## [Given problem]
Set the listing down again exactly, please, apart from its pictures.

## [Given information]
***
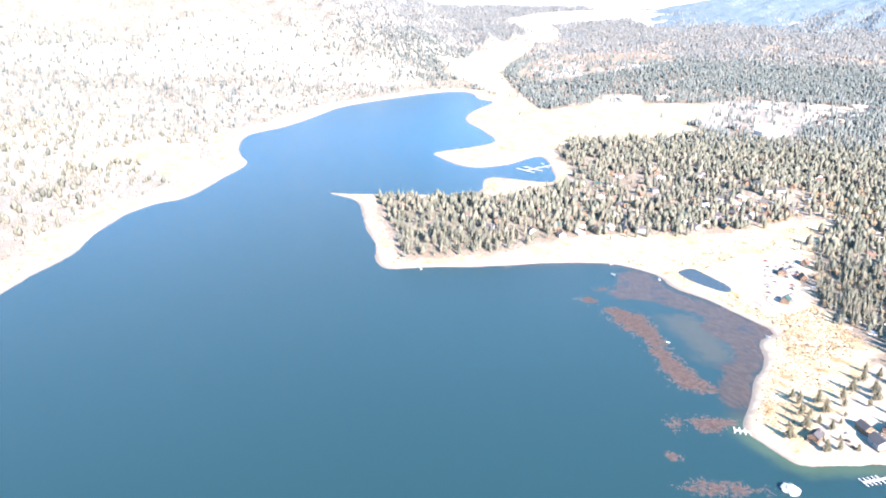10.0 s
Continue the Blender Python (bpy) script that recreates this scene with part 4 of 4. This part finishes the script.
for name, kinds, low, high, area, tall, material, label in (
    ("pine_trees", BIG, 360, 820, 14, (7, 17), PINE, "olive-green pines standing close between cabins by the lake"),
    ("pine_forest", MID, 707, 1340, 21, (7, 16.5), PINE, "olive-green pine forest over the flat by the lake"),
    ("pine_forest", FAR, 1155, 2600, 44, (8, 17), MILD_HAZE_PINE, "slightly hazy green pine forest on the lower slopes"),
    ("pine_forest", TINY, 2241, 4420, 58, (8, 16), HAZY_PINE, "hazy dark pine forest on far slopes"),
):
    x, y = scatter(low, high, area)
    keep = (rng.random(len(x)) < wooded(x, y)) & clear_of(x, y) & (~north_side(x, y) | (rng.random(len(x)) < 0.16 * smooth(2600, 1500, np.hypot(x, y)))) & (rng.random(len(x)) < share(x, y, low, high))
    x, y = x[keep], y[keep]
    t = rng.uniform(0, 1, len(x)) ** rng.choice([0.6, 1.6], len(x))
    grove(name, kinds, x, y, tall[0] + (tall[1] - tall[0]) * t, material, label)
# the dry north side: low brush and scattered pines
for name, kinds, low, high, area, tall in (("juniper_scrub", FAR, 640, 1700, 24, (2.5, 10)), ("juniper_scrub", TINY, 1700, 3900, 36, (4, 10))):
    x, y = scatter(low, high, area)
    keep = (rng.random(len(x)) < wooded(x, y)) & clear_of(x, y) & north_side(x, y)
    x, y = x[keep], y[keep]
    t = rng.uniform(0, 1, len(x)) ** 1.6
    grove(name, kinds, x, y, tall[0] + (tall[1] - tall[0]) * t, SCRUB, "grey-green juniper and pine scrub on dry hillsides")


# ---- low brush on the bank and meadows ----
def tuft(seed):
    rand = random.Random(seed)
    return spindle_tree(rand, 5, ((0.05, 2.4), (0.5, 2.2)))


x, y = scatter(350, 1000, 14)
m = cover(x, y)
keep = (((m["grass"] > 2) & (m["shore"] > 6) & ((fbm(x, y, 30, 3, 31) > 0.15) | (inside(x, y, SCRUB_BANK) > -3) | (along(x, y, BERM, 3.5) > 0))) | ((m["grass"] < 0) & (m["shore"] > 15) & (rng.random(len(x)) < 0.22))) & (m["sand"] < 0) & (m["paved"] < 0) & clear_of(x, y) & (rng.random(len(x)) < 0.5)
grove("sagebrush", [tuft(k) for k in range(6)], x[keep], y[keep], rng.uniform(0.7, 2.2, keep.sum()), BRUSH, "low tan and rust-brown brush on the meadows")
x, y = scatter(540, 1100, 58)
m = cover(x, y)
keep = (np.degrees(np.arctan2(-x, y)) < 40) & (m["grass"] < -4) & (m["paved"] < -3) & (m["shore"] > 20) & clear_of(x, y) & (fbm(x, y, 90, 3, 44) > -0.1)
grove("oak_brush", [spindle_tree(random.Random(k + 90), 6, ((0.0, 2.0), (0.4, 3.0), (0.75, 1.8))) for k in range(6)], x[keep], y[keep], rng.uniform(2.5, 6.5, keep.sum()), BRUSH, "bare tan oak brush between the pines and cabins")

# ochre tufts crowding the near bank
x, y = rng.uniform(-510, -230, 60000), rng.uniform(350, 625, 60000)
m = cover(x, y)
odds = np.clip(0.25 + 1.2 * fbm(x, y, 26, 3, 61), 0, 1) * 0.3 + 0.45 * (inside(x, y, SCRUB_BANK) > -2) + 0.5 * (along(x, y, BERM, 2.5) > 0)
keep = (m["grass"] > 2) & (m["shore"] > 5) & (m["sand"] < -1) & (m["paved"] < 0) & clear_of(x, y) & (rng.random(len(x)) < odds)
grove("dry_tufts", [spindle_tree(random.Random(k + 120), 4, ((0.05, 3.2), (0.5, 2.8))) for k in range(5)], x[keep], y[keep], rng.uniform(0.5, 1.3, keep.sum()), OCHRE, "ochre dry grass tufts crowding the near bank")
***
## [Written response]
10.0 s
Continue the Blender Python (bpy) script that recreates this scene with part 4 of 4. This part finishes the script.
for name, kinds, low, high, area, tall, material, label in (
    ("pine_trees", BIG, 360, 820, 14, (7, 17), PINE, "olive-green pines standing close between cabins by the lake"),
    ("pine_forest", MID, 707, 1340, 21, (7, 16.5), PINE, "olive-green pine forest over the flat by the lake"),
    ("pine_forest", FAR, 1155, 2600, 44, (8, 17), MILD_HAZE_PINE, "slightly hazy green pine forest on the lower slopes"),
    ("pine_forest", TINY, 2241, 4420, 58, (8, 16), HAZY_PINE, "hazy dark pine forest on far slopes"),
):
    x, y = scatter(low, high, area)
    keep = (rng.random(len(x)) < wooded(x, y)) & clear_of(x, y) & (~north_side(x, y) | (rng.random(len(x)) < 0.16 * smooth(2600, 1500, np.hypot(x, y)))) & (rng.random(len(x)) < share(x, y, low, high))
    x, y = x[keep], y[keep]
    t = rng.uniform(0, 1, len(x)) ** rng.choice([0.6, 1.6], len(x))
    grove(name, kinds, x, y, tall[0] + (tall[1] - tall[0]) * t, material, label)
# the dry north side: low brush and scattered pines
for name, kinds, low, high, area, tall in (("juniper_scrub", FAR, 640, 1700, 24, (2.5, 10)), ("juniper_scrub", TINY, 1700, 3900, 36, (4, 10))):
    x, y = scatter(low, high, area)
    keep = (rng.random(len(x)) < wooded(x, y)) & clear_of(x, y) & north_side(x, y)
    x, y = x[keep], y[keep]
    t = rng.uniform(0, 1, len(x)) ** 1.6
    grove(name, kinds, x, y, tall[0] + (tall[1] - tall[0]) * t, SCRUB, "grey-green juniper and pine scrub on dry hillsides")


# ---- low brush on the bank and meadows ----
def tuft(seed):
    rand = random.Random(seed)
    return spindle_tree(rand, 5, ((0.05, 2.4), (0.5, 2.2)))


x, y = scatter(350, 1000, 14)
m = cover(x, y)
keep = (((m["grass"] > 2) & (m["shore"] > 6) & ((fbm(x, y, 30, 3, 31) > 0.15) | (inside(x, y, SCRUB_BANK) > -3) | (along(x, y, BERM, 3.5) > 0))) | ((m["grass"] < 0) & (m["shore"] > 15) & (rng.random(len(x)) < 0.22))) & (m["sand"] < 0) & (m["paved"] < 0) & clear_of(x, y) & (rng.random(len(x)) < 0.5)
grove("sagebrush", [tuft(k) for k in range(6)], x[keep], y[keep], rng.uniform(0.7, 2.2, keep.sum()), BRUSH, "low tan and rust-brown brush on the meadows")
x, y = scatter(540, 1100, 58)
m = cover(x, y)
keep = (np.degrees(np.arctan2(-x, y)) < 40) & (m["grass"] < -4) & (m["paved"] < -3) & (m["shore"] > 20) & clear_of(x, y) & (fbm(x, y, 90, 3, 44) > -0.1)
grove("oak_brush", [spindle_tree(random.Random(k + 90), 6, ((0.0, 2.0), (0.4, 3.0), (0.75, 1.8))) for k in range(6)], x[keep], y[keep], rng.uniform(2.5, 6.5, keep.sum()), BRUSH, "bare tan oak brush between the pines and cabins")

# ochre tufts crowding the near bank
x, y = rng.uniform(-510, -230, 60000), rng.uniform(350, 625, 60000)
m = cover(x, y)
odds = np.clip(0.25 + 1.2 * fbm(x, y, 26, 3, 61), 0, 1) * 0.3 + 0.45 * (inside(x, y, SCRUB_BANK) > -2) + 0.5 * (along(x, y, BERM, 2.5) > 0)
keep = (m["grass"] > 2) & (m["shore"] > 5) & (m["sand"] < -1) & (m["paved"] < 0) & clear_of(x, y) & (rng.random(len(x)) < odds)
grove("dry_tufts", [spindle_tree(random.Random(k + 120), 4, ((0.05, 3.2), (0.5, 2.8))) for k in range(5)], x[keep], y[keep], rng.uniform(0.5, 1.3, keep.sum()), OCHRE, "ochre dry grass tufts crowding the near bank")